CalExit?

Member Group : Jerry Shenk

Even though it’s been around before under other names, Calexit, a renewed initiative to declare California’s independence, is widely thought to be a negative reaction to Donald Trump’s election. But disappointed liberals backing the movement overlook the possibility that Calexit is really an insidious false flag operation launched by conservatives to liberate the rest of America from progressive coastal California’s sometimes bizarre, usually fiscally-irresponsible, almost always irrational or incoherent governmental, immigration, environmental, social and cultural impulses.

After all, without California’s fifty-five electoral votes, no Democrat may ever again win an American presidential election, and the Senate would have two fewer Democrats. America could experience a renewal of respect for biology, borders, markets, private property, public responsibility and simple math, at least outside the remaining liberal Democratic enclaves in larger cities, college towns and the Northeast.

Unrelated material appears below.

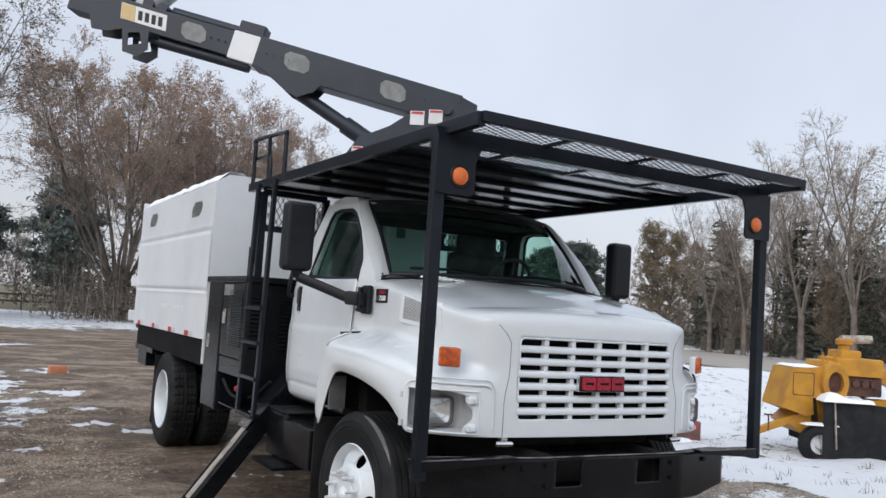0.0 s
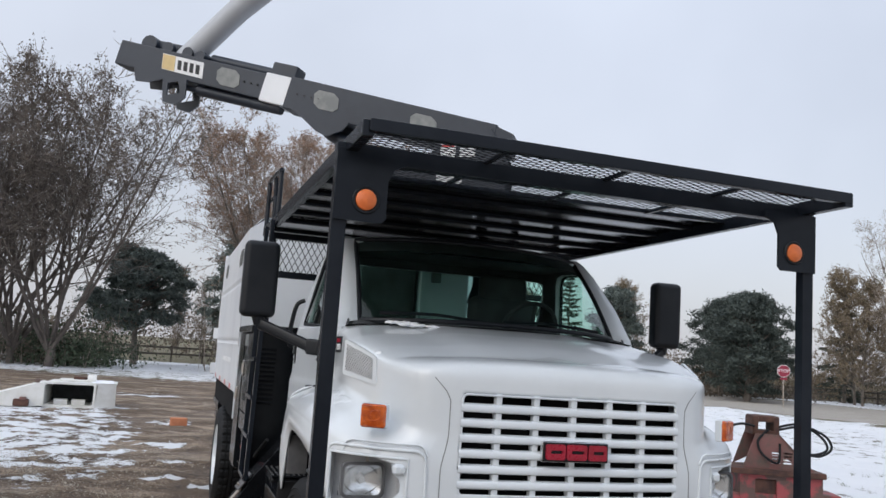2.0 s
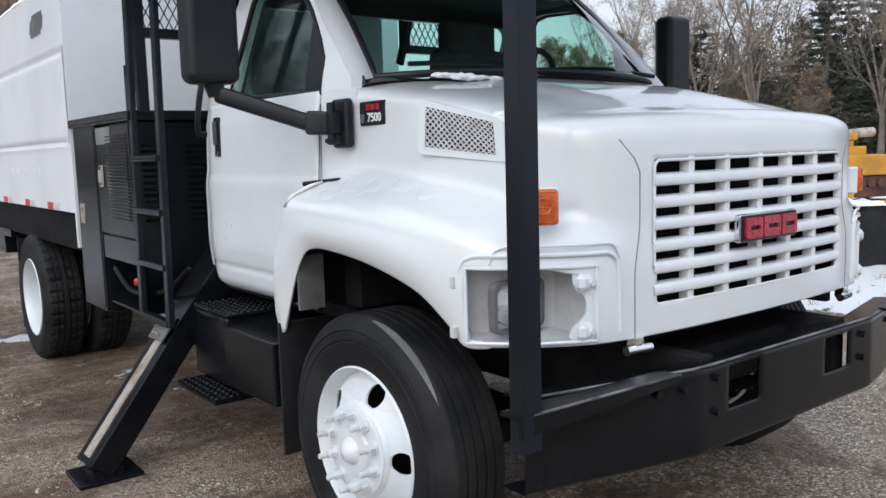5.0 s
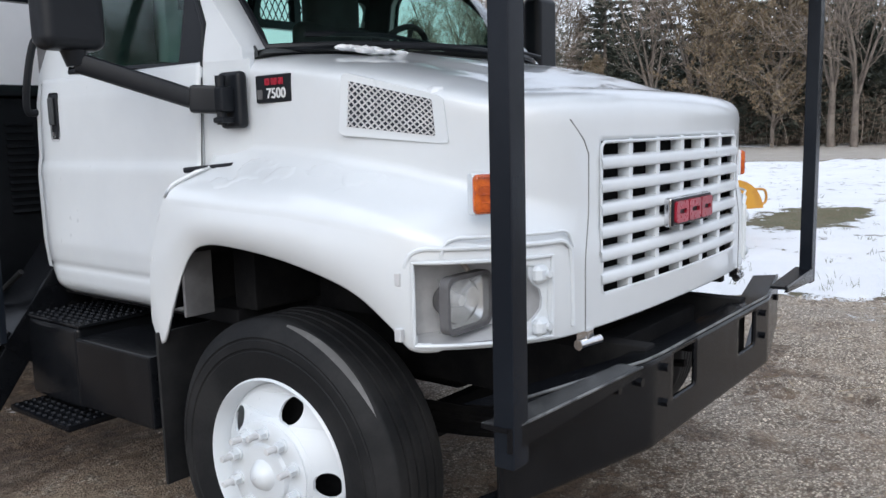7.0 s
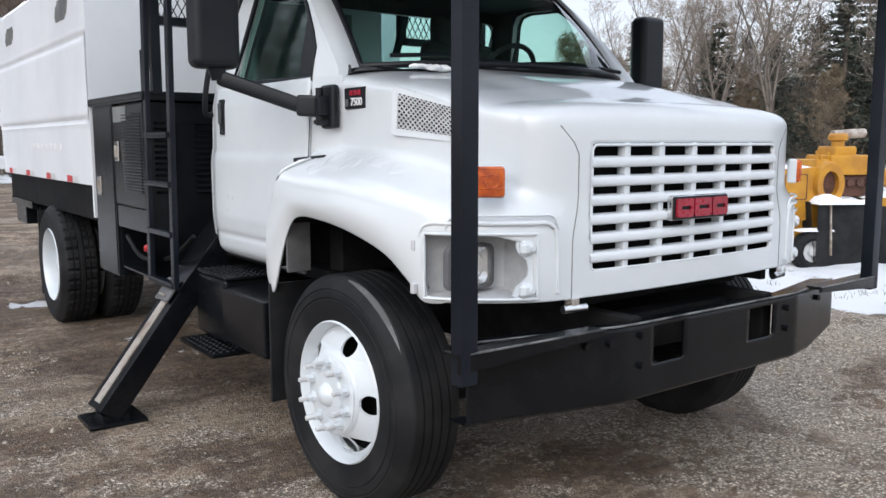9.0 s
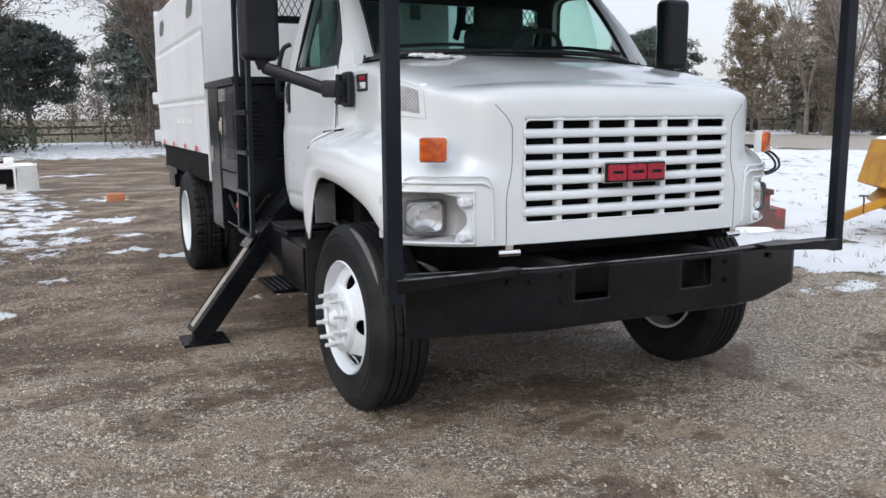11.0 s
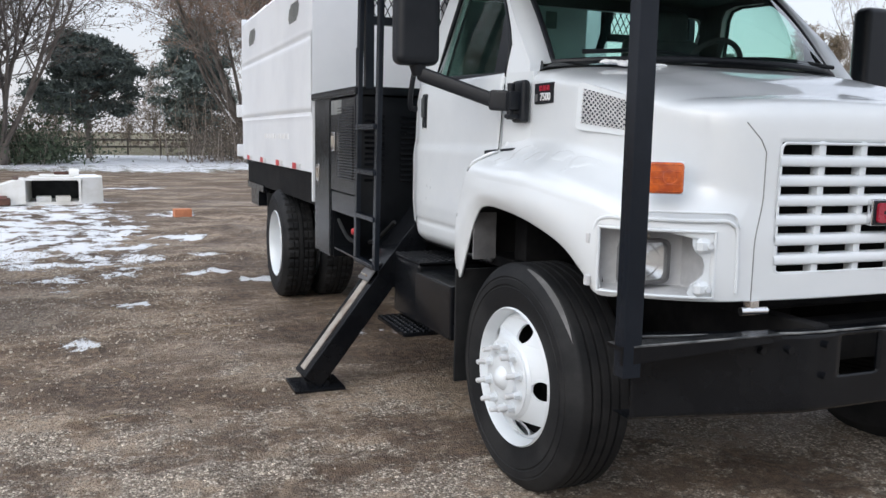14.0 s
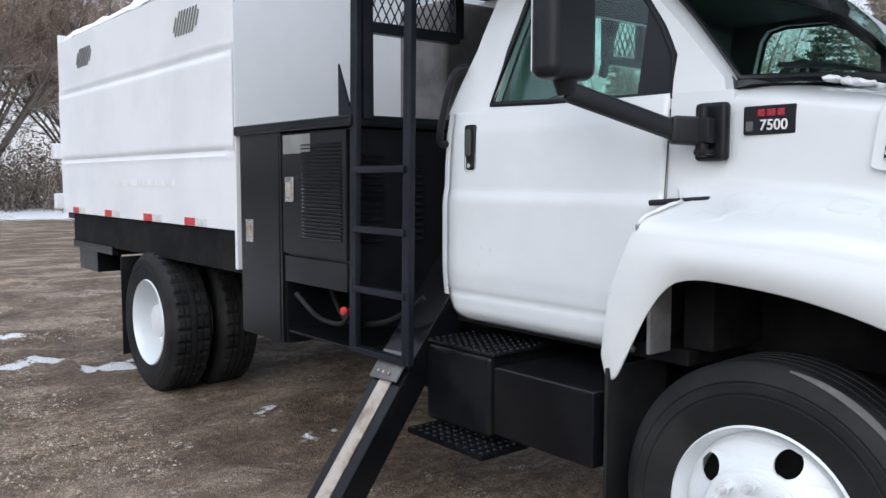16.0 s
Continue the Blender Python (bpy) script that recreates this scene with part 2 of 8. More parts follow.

Calexit supporters claim that about 7,000 volunteers are already gathering the nearly 600,000 certified signatures necessary to take the first step — putting a secession referendum question onto California’s 2019 ballots.

If secession were successful, lots of good things could happen. California is already full of sanctuary cities, so, as a sanctuary nation, California could attract millions of illegal aliens, including many already in the remainder of America and from the seven majority-Muslim "nations of concern" listed by the Obama administration. America would have fewer illegals and jihadis to track, regulate or remove.

California would have to assume its share of America’s $20 trillion national debt, which, based on current population, is about $2.5 trillion, and the Social Security, Medicare, Medicaid and public welfare obligations owed its current and new residents, unburdening America while increasing California’s unfunded liabilities.

Much of Southern California is dependent upon water from the Colorado, a river that doesn’t run through California. Currently, Colorado River watershed resources are apportioned by a multi-state agreement that would necessarily be renegotiated between sovereign nations.

Colorado, Wyoming, Arizona and Nevada all want more water, so SoCal could brown-out. California doesn’t produce enough wine to irrigate the Imperial Valley, many thousands of meticulously-manicured SoCal lawns and still sustain and bathe the coastal elite. California’s remaining options would be to develop its own resources or pay exorbitant prices for America’s. The most efficient method of desalinizing enough sea water to meet California’s needs would use (gasp!) nuclear energy. Photovoltaic modules and wind-generators will never meet California’s energy needs, so the costs of conventional energy imports will increase, too.

California will have to establish an expensive military, a State Department and negotiate treaties and trade deals. If America drops its corporate tax rate, the already-problematic exodus of California-based companies will become a stampede.

To be successful, Calexit would require a two-thirds vote in Congress and the approval of three-fourths of state legislatures, the deliberations of which will likely center around one question, "Will we be better off without California?"

A common answer may be, "Of course, but why stop there? Can New York, New England and Chicago be persuaded to go with them?"